Nilai tukar rupiah terhadap dolar Amerika Serikat (AS) bergerak melemah pada perdagangan Rabu ini. Pada perdagangan hari ini, rupiah kemungkinan akan berada di kisaran 14.050 per dolar AS sampai dengan 14.100 per dolar AS

Mengutip Bloomberg, Rabu (30/1/2019), rupiah dibuka di angka 14.089 per dolar AS, menguat jika dibandingkan dengan penutupan perdagangan sebelumnya yang ada di angka 14.094 per dolar AS. Namun kemudian, menjelang siang rupiah melemah ke 14.125 per dolar AS.

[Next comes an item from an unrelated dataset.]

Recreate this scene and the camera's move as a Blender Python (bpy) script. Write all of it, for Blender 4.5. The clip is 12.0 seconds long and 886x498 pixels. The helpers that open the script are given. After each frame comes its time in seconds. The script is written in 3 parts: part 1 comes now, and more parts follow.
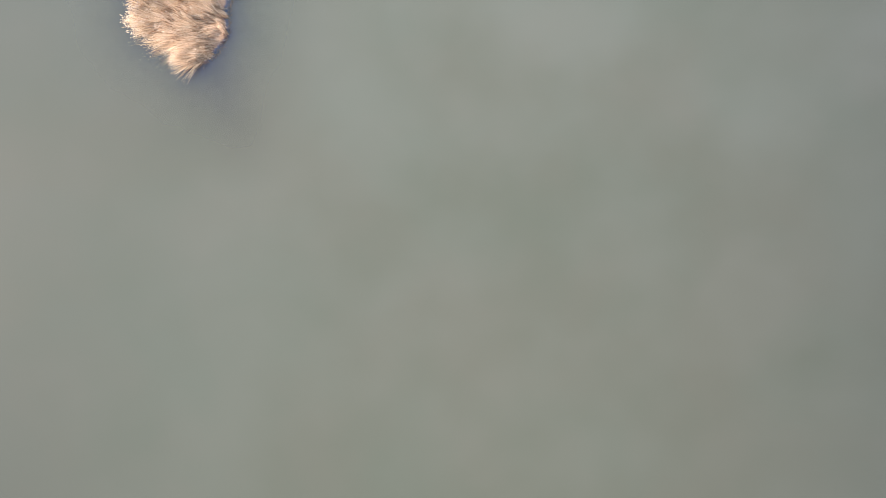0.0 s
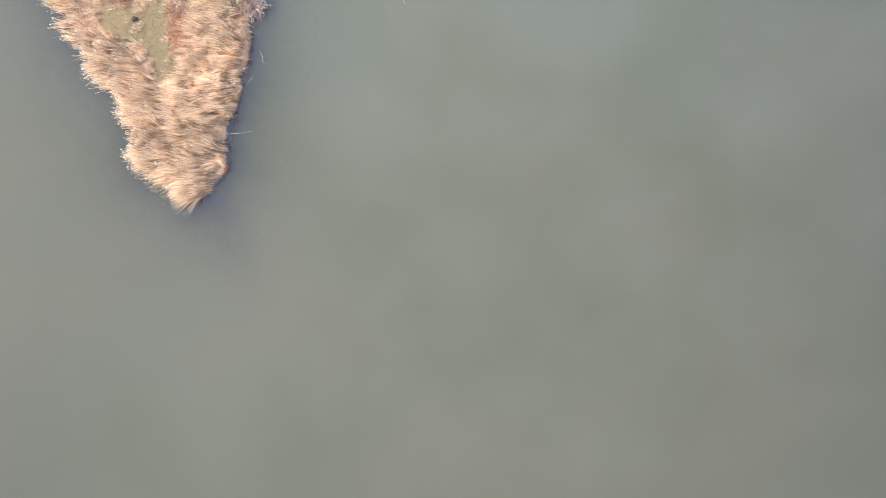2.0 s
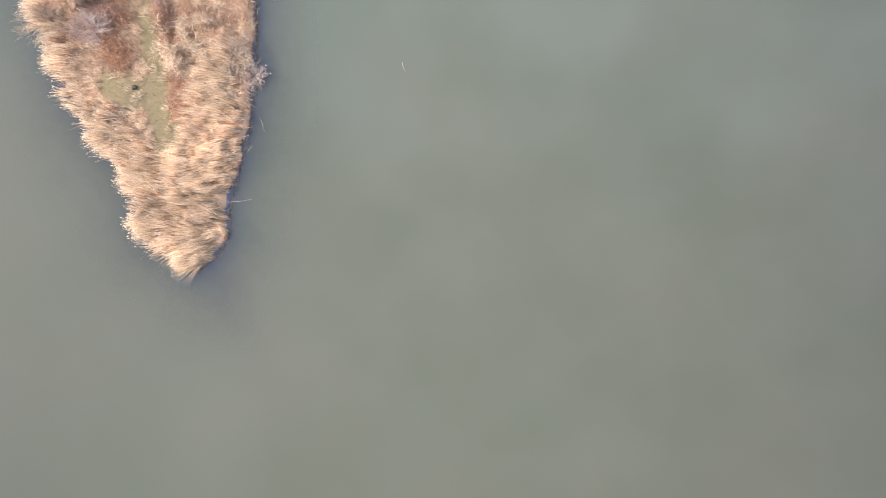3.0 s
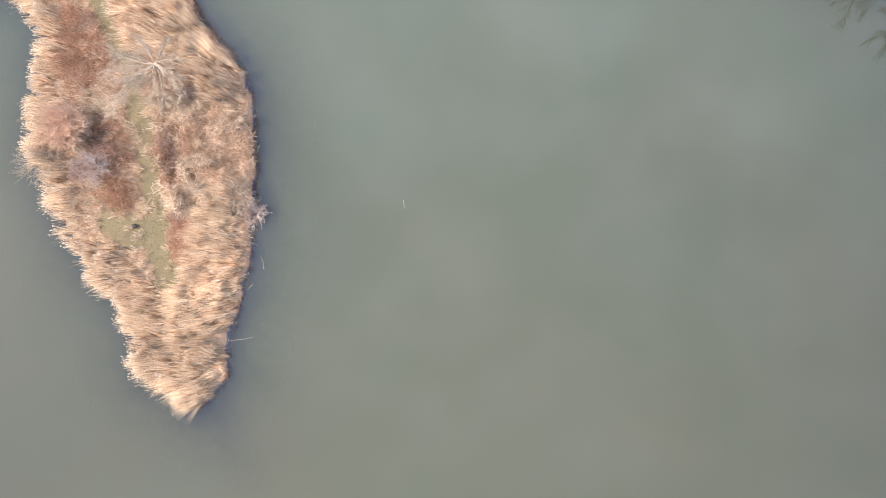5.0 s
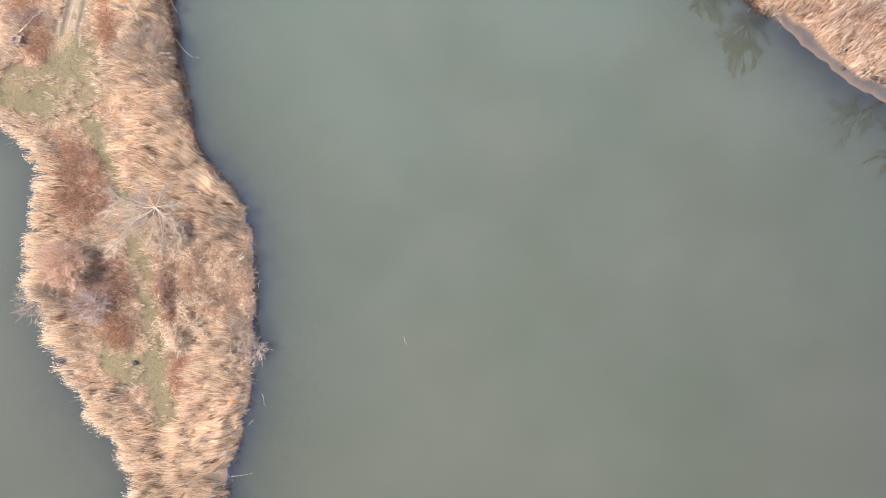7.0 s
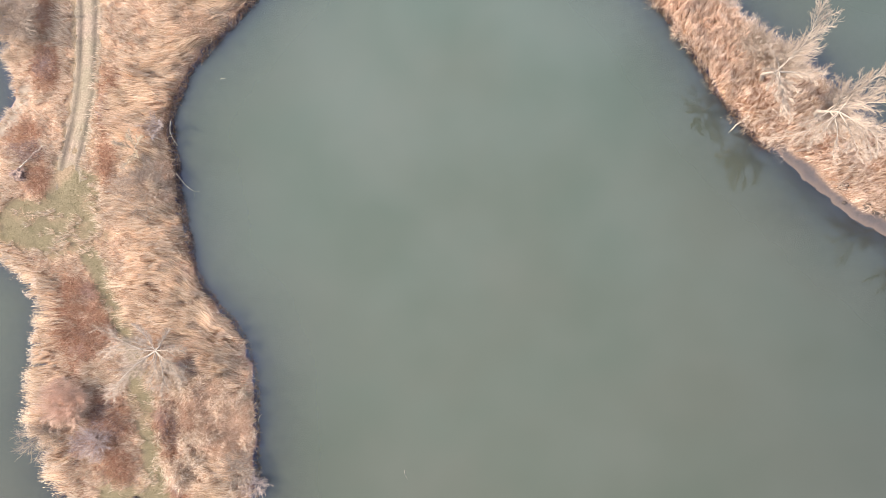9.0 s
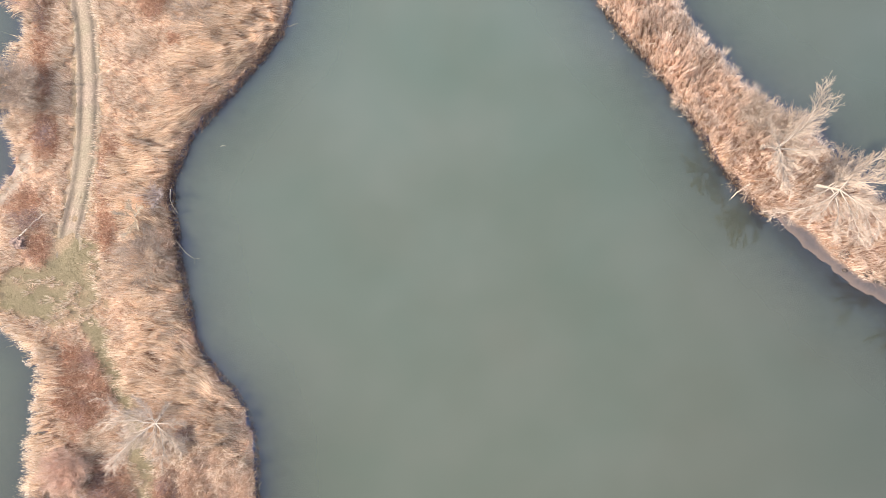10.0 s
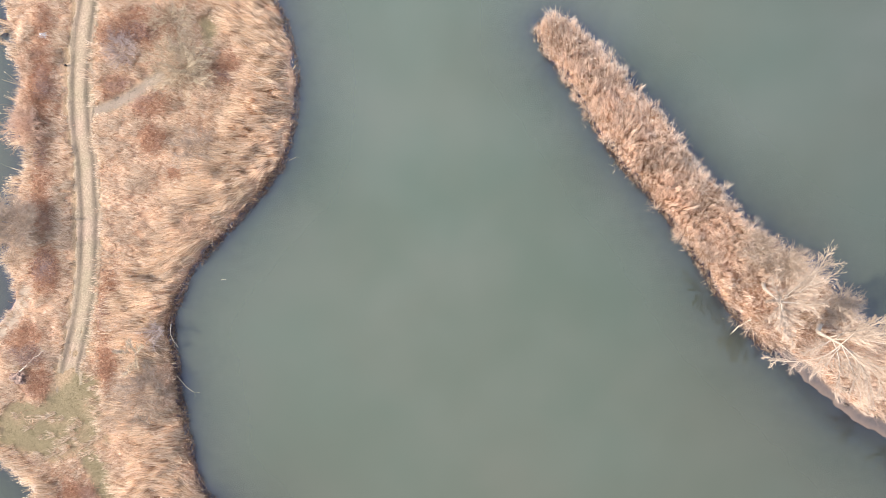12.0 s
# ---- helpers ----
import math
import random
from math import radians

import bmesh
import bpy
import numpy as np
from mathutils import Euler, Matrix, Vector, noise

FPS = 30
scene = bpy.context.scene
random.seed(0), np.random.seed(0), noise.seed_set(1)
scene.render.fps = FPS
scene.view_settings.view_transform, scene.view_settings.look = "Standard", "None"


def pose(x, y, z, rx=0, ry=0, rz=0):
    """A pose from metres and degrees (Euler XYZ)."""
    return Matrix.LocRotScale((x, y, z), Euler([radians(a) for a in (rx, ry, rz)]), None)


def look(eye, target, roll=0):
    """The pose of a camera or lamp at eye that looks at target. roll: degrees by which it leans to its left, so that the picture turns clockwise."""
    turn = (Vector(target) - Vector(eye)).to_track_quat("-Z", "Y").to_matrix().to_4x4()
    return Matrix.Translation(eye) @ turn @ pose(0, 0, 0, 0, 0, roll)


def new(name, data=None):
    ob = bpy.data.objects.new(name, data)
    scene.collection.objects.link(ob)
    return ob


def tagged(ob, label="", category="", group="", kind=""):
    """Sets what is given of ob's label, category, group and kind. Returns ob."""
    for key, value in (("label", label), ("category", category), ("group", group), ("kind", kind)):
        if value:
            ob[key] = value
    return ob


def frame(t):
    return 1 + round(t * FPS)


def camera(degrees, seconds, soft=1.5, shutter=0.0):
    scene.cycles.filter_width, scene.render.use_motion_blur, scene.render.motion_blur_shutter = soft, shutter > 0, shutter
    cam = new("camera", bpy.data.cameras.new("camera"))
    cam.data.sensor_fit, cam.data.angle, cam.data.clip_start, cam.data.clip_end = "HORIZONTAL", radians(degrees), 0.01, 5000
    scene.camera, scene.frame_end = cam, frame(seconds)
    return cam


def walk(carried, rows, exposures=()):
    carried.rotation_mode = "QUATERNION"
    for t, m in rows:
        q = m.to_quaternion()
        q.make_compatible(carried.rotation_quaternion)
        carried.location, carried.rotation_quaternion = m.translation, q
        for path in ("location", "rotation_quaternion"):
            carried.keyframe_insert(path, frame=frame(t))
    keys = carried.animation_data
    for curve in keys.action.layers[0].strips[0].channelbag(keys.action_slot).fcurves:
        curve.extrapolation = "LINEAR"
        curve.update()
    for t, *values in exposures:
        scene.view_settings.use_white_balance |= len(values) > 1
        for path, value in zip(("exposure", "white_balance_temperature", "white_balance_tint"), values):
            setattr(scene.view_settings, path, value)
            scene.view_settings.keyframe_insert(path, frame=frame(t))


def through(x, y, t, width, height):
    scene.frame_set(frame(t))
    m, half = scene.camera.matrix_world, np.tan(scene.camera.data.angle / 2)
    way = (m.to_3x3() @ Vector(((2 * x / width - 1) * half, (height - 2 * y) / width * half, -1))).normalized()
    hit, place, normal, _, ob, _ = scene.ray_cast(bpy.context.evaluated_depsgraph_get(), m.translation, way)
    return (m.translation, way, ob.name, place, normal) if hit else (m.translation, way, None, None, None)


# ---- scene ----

Sejak pagi hingga siang hari ini, rupiah bergerak di kisaran 14.087 per dolar AS hingga 14.125 per dolar AS. Jika dihitung dari awal tahun, rupiah masih menguat 1,84 persen.

Sedangkan berdasarkan Kurs Referensi Jakarta Interbank Spot Dollar Rate (Jisdor) Bank Indonesia (BI), rupiah dipatok di angka 14.112 per dolar AS, melemah jika dibandingkan dengan patokan sehari sebelumnya yang ada di angka 14.098 per dolar AS.

Ekonom Samuel Sekuritas Ahmad Mikail memprediksi nilai tukar rupiah pada Rabu ini akan bergerak melemah dipicu stabilnya dolar AS sebagai safe haven.

"Sentimen dari stabilnya indeks dolar dan lelang SUN kemarin, kemungkinan akan membuat rupiah melemah," ujar Ahmad seperti dikutip dari Antara.

Menurut dia, stabilnya dolar AS ditopang oleh bervariasinya sentimen yang terjadi. Salah satunya adalah ekspektasi pasar terhadap kemungkinan tidak akan dinaikkannya tingkat suku bunga bank sentral Amerika Serikat, Federal Reserve (Fed), akibat kinerja perusahaan-perusahaan AS melemah sebagai sinyal perlambatan ekonomi negara tersebut.

"Selain itu, kembali tingginya ketidakpastian terkait perjanjian perdagangan antara AS-China setelah AS menuduh perusahaan teknologi China Huawei melanggar sanksi AS atas Iran, membuat investor tidak dapat melepaskan dolar sebagai aset safe haven," ujar Ahmad.

Dari dalam negeri sendiri, penurunan terhadap penawaran yang masuk terhadap lelang Surat Utang Negara (SUN) kemarin dari Rp55,6 triliun pada lelang SUN sebelumnya menjadi Rp 48,6 triliun, menjadi katalis yang cukup negatif terhadap rupiah.

"Rupiah kemungkinan melemah ke angka 14.050 per dolar AS sampai dengan 14.100 per dolar AS," kata Ahmad.